• [STATED PROBLEM]
For each line that holds "scene", copy the line out.

• [SOURCE EXCERPT]
++++++++++++++++++++

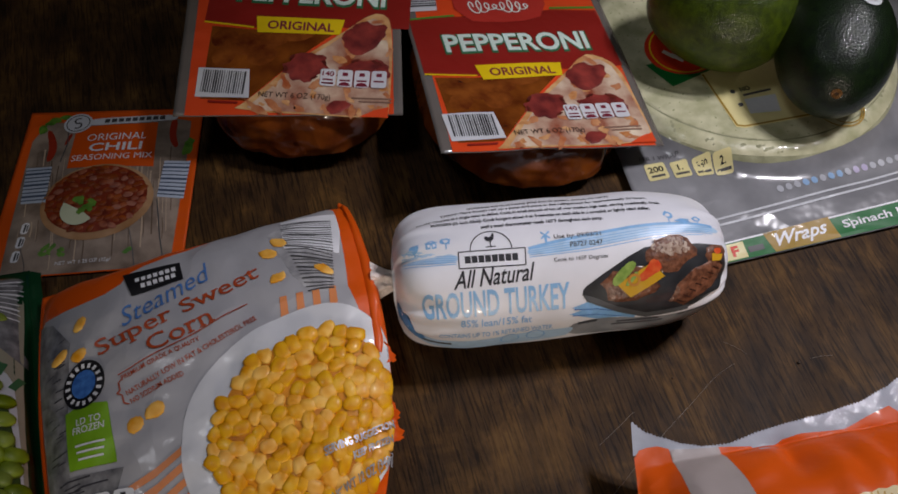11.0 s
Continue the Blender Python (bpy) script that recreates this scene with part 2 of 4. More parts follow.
def oval(x, y, rx, ry, rot=0.0, n=36, wob=0.0, seed=0.0):
    c, s = math.cos(radians(rot)), math.sin(radians(rot))
    out = []
    for i in range(n):
        t = 2 * math.pi * i / n
        k = 1 + wob * noise.noise((math.cos(t) * 1.7 + seed, math.sin(t) * 1.7, seed * 3.1))
        dx, dy = rx * k * math.cos(t), ry * k * math.sin(t)
        out.append((x + c * dx - s * dy, y + s * dx + c * dy))
    return out


def stroke(pts, w):
    """A line of width w along points, as quads."""
    out = []
    for (x0, y0), (x1, y1) in zip(pts, pts[1:]):
        d = math.hypot(x1 - x0, y1 - y0) or 1e-9
        nx, ny = -(y1 - y0) / d * w / 2, (x1 - x0) / d * w / 2
        out.append([(x0 + nx, y0 + ny), (x0 - nx, y0 - ny), (x1 - nx, y1 - ny), (x1 + nx, y1 + ny)])
    return out


def add_serifs(bm, k):
    """Slab serifs: a short flat bar across every flat stem end."""
    flat = []
    for e in bm.edges:
        a, b = e.verts[0].co, e.verts[1].co
        if e.is_boundary and abs(a.y - b.y) < 0.004 and 0.04 < abs(a.x - b.x) < 0.17:
            inner = e.link_faces[0].calc_center_median().y
            flat.append((min(a.x, b.x), max(a.x, b.x), a.y, 1 if inner > a.y else -1))
    for x0, x1, y, up in flat:
        w = (x1 - x0) * k
        bm.faces.new([bm.verts.new(p) for p in ((x0 - w, y, 0), (x1 + w, y, 0), (x1 + w, y + up * 0.055, 0), (x0 - w, y + up * 0.055, 0))])


def text_bm(body, w, h, x, y, rot=0.0, bold=0.0, shear=0.0, res=3, serif=0.0):
    """Lettering fitted into a box w by h about (x, y)."""
    cu = bpy.data.curves.new("letters", "FONT")
    cu.body, cu.resolution_u, cu.offset, cu.shear = body, res, bold, shear
    cu.align_x = "CENTER"
    cu.space_line = 0.85
    o = bpy.data.objects.new("letters", cu)
    scene.collection.objects.link(o)
    bpy.context.view_layer.update()
    me = bpy.data.meshes.new_from_object(o.evaluated_get(bpy.context.evaluated_depsgraph_get()))
    bm = bmesh.new()
    bm.from_mesh(me)
    bpy.data.objects.remove(o)
    bpy.data.curves.remove(cu)
    bpy.data.meshes.remove(me)
    if serif:
        add_serifs(bm, serif)
    xs = [v.co.x for v in bm.verts]
    ys = [v.co.y for v in bm.verts]
    mx, my = (min(xs) + max(xs)) / 2, (min(ys) + max(ys)) / 2
    kx, ky = w / (max(xs) - min(xs)), h / (max(ys) - min(ys))
    c, s = math.cos(radians(rot)), math.sin(radians(rot))
    for v in bm.verts:
        dx, dy = (v.co.x - mx) * kx, (v.co.y - my) * ky
        v.co = (x + c * dx - s * dy, y + s * dx + c * dy, 0)
    return bm


def text(name, body, w, h, x, y, sh, layer, material, parent, rot=0.0, bold=0.0, shear=0.0, cell=0.006, label="", serif=0.0):
    return lay(name, text_bm(body, w, h, x, y, rot, bold, shear, serif=serif), sh, sh.step * layer, material, parent, label, cell)


def bars(x, y, w, h, n, rot=0.0, duty=0.55, seed=1):
    """The dark bars of a barcode."""
    rng = random.Random(seed)
    c, s = math.cos(radians(rot)), math.sin(radians(rot))
    out, pos = [], 0.0
    step = w / n
    for i in range(n):
        bw = step * duty * rng.uniform(0.45, 1.5)
        px = -w / 2 + step * (i + 0.5)
        out.append(rect(x + c * px, y + s * px, min(bw, step * 0.9), h, rot))
    return out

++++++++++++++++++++

• [SOLUTION FOR THIS PROBLEM]
Continue the Blender Python (bpy) script that recreates this scene with part 2 of 4. More parts follow.
    scene.collection.objects.link(o)